Dass die Welt doch deutlich verrückter geworden sei, lasse sich an ganz vielen Bereichen festmachen: So steige der Stellenwert eines Berufes, wenn man diesen erst googeln müsse, denn manchmal klinge die Bezeichnung eher wie ein asiatisches Nationalgericht oder eine neue Yoga-Stellung. Wenn der Wasserhahn tropfe, müsse man sich erst schlau machen, ob nun ein Aqua-Bachelor, Aqua-Master oder Aqua-Designer ins Haus zu holen sei oder man mittels You-Tube gleich selbst zupacke.

Schaffe man es, heutzutage überhaupt an einen Handwerker zu kommen, sei es mit der Frage, was man denn mit der Wand tue, nicht erledigt, denn die größere Überlegung sei doch, „Was tut die Wand mit mir?“ Auch in Brüssel werde verrückt gespielt, weil sie dort über ein Schnitzel beraten, das keines sei, aber gerne eines wäre.

Auch sie wäre lieber „Pretty Woman“ als Angela Merkel. Das Publikum aber war da ganz anderer Meinung, als Marianne Schätzle als Merkel-Parodistin zur Hochform auflief. Es war einfach nur Genuss, wie sie ehemalige Bundeskanzlerin mimte, deren „Kompetenz des Aussitzens“ sich bei der Hobbygärtnerin auf Schneckenjagd geradezu bewährt.

Hauptamtlicher Sündenbock

Die Rolle der First Lady habe sie zwischenzeitlich mit derjenigen des „hauptamtlichen Sündenbocks“ getauscht, da sie nicht nur für das Öl-Gas-und Strom-Desaster verantwortlich gemacht werde, sondern auch dafür, dass es keine Munition gebe für Gewehre die da seien, wohl aber Munition für Gewehre, die es gar nicht gebe.

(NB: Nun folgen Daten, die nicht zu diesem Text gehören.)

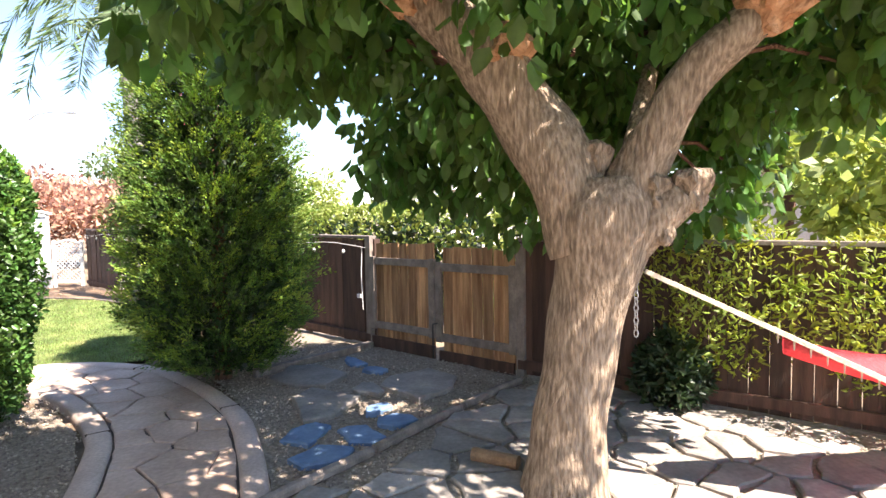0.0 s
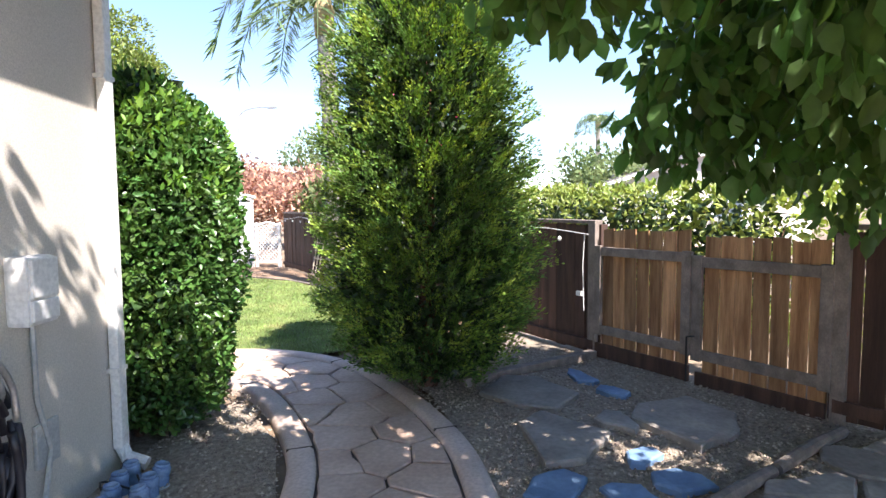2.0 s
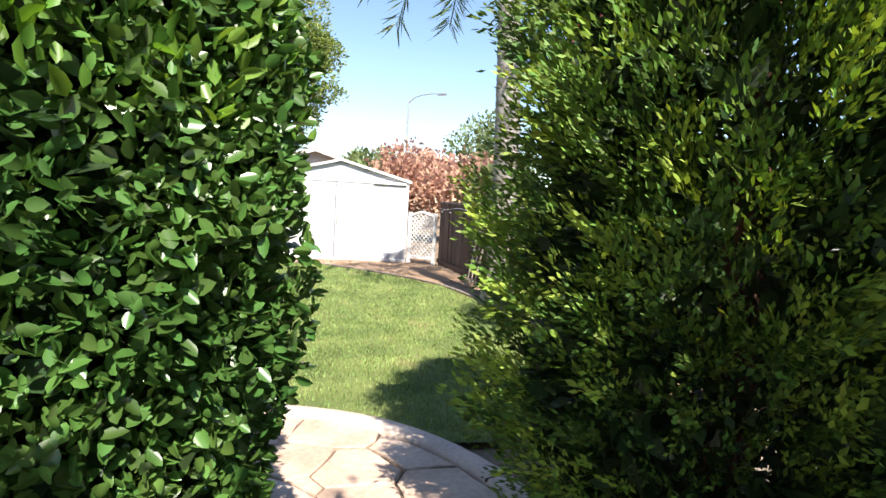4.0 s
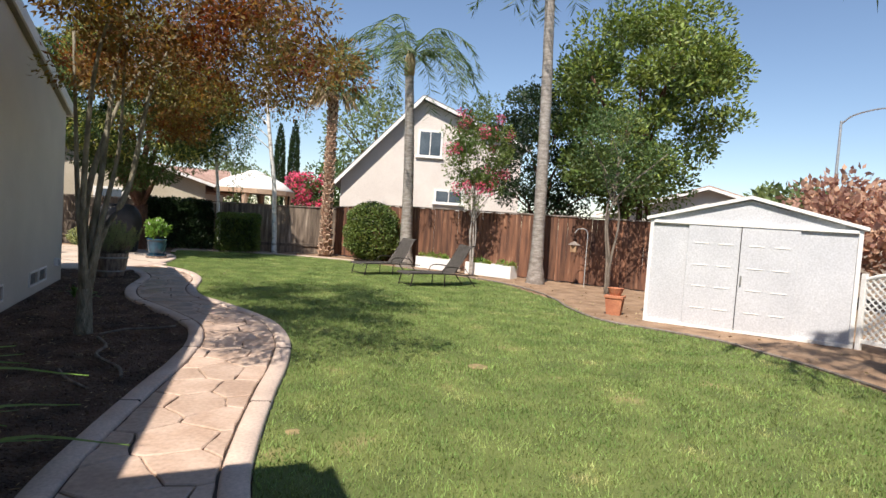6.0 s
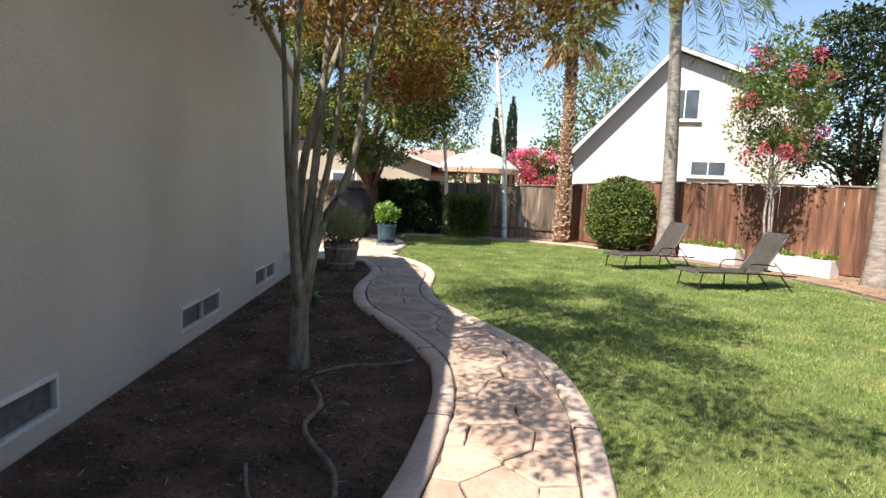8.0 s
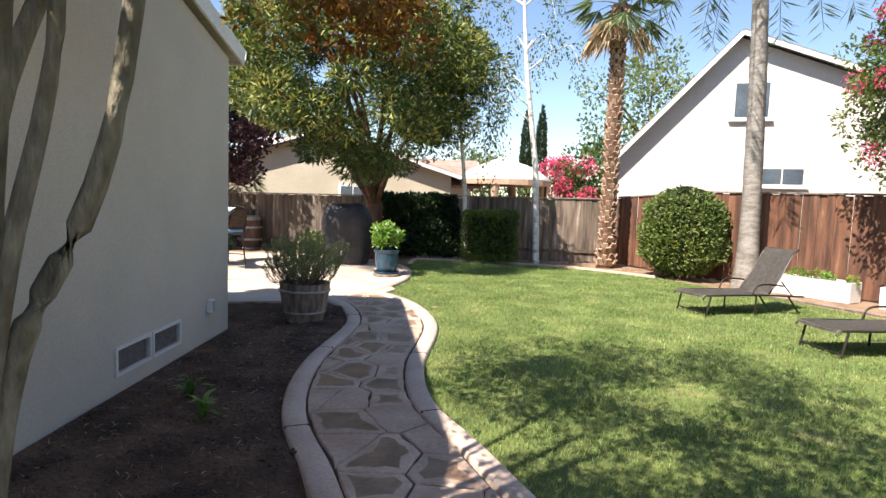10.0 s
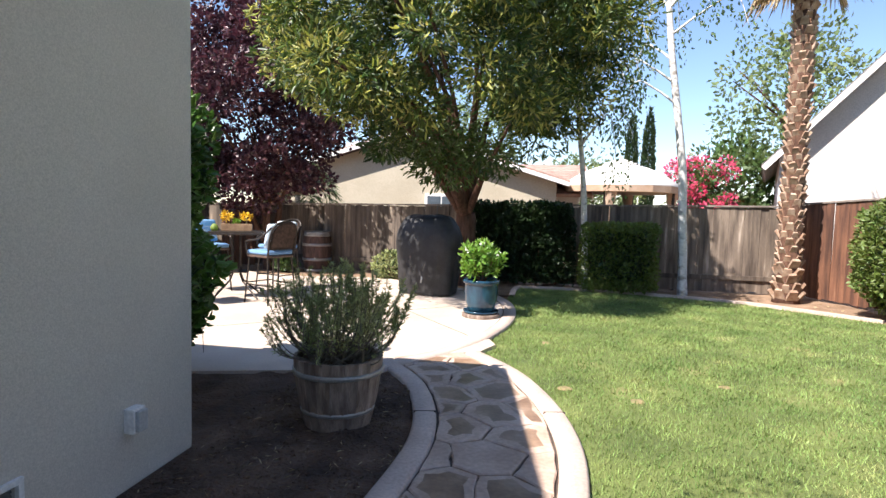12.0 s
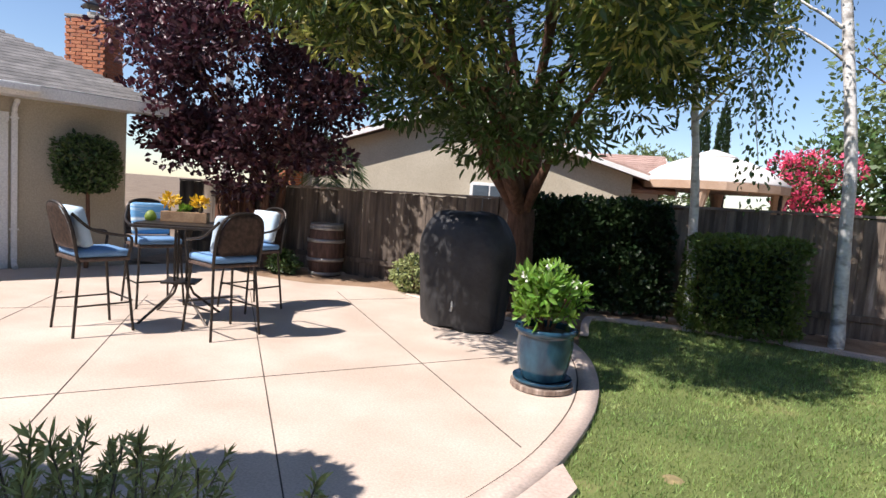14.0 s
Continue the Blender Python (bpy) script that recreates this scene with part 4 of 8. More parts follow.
kerb_line = smooth_line(PATIO[0:10], 6)
for nm, off, wid, hgt, mt in (("border", 0.085, 0.17, 0.042, "kerb"), ("joint", 0.18, 0.012, 0.032, "joint")):
    d_ = unit(np.gradient(kerb_line, axis=0))
    nrm = np.c_[-d_[:, 1], d_[:, 0]]
    i0, i1 = kerb_line + nrm * (off - wid / 2), kerb_line + nrm * (off + wid / 2)
    k = len(kerb_line)
    v = np.concatenate([np.c_[i0, np.full(k, 0.0)], np.c_[i0, np.full(k, hgt)], np.c_[i1, np.full(k, hgt)], np.c_[i1, np.full(k, 0.0)]])
    f = np.concatenate([np.stack([j * k + np.arange(k - 1), j * k + np.arange(1, k), (j + 1) * k + np.arange(1, k), (j + 1) * k + np.arange(k - 1)], -1)[:, ::-1] for j in range(3)])
    put(nm, mesh_of(nm, v, f, M[mt]), patio)
for a, b in (((-3.3, 20.1), (-1.35, 16.6)), ((-2.4, 20.5), (0.2, 16.5)), ((-1.6, 21.5), (1.6, 16.9)), ((-0.6, 22.2), (2.6, 18.0)), ((-2.4, 15.75), (2.75, 20.5)), ((-4.6, 17.6), (0.5, 22.4))):
    long = math.hypot(b[0] - a[0], b[1] - a[1])
    part("scored_joint", boxed((long, 0.008, 0.004), pose((a[0] + b[0]) / 2, (a[1] + b[1]) / 2, 0.0305, 0, 0, math.degrees(math.atan2(b[1] - a[1], b[0] - a[0])))), M["joint"], patio)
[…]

Zudem trage sie auch offensichtlich die Schuld an der geringen Körpergröße ihres Nachfolgers.

Bei der Übergabe des Amtes an Olaf Scholz habe sie ihm auch – in abgeschwächter Form zwar – ihr Temperament weitergegeben, was zum Problem werden könnte. „Doch wir schaffen das“, zeigte Merkel sich mit Mund und Händen zuversichtlich. Und – gemessen am so stürmischen Applaus – waren die Zuhörer derselben Meinung.

Die Kabarettistin griff noch viele weitere Themen auf, bescherte den Gästen einen wunderschönen, kurzweiligen, unbeschwerten Abend und machte bewusst, wie sehr dieses Genre in den pandemischen Jahren gefehlt hatte.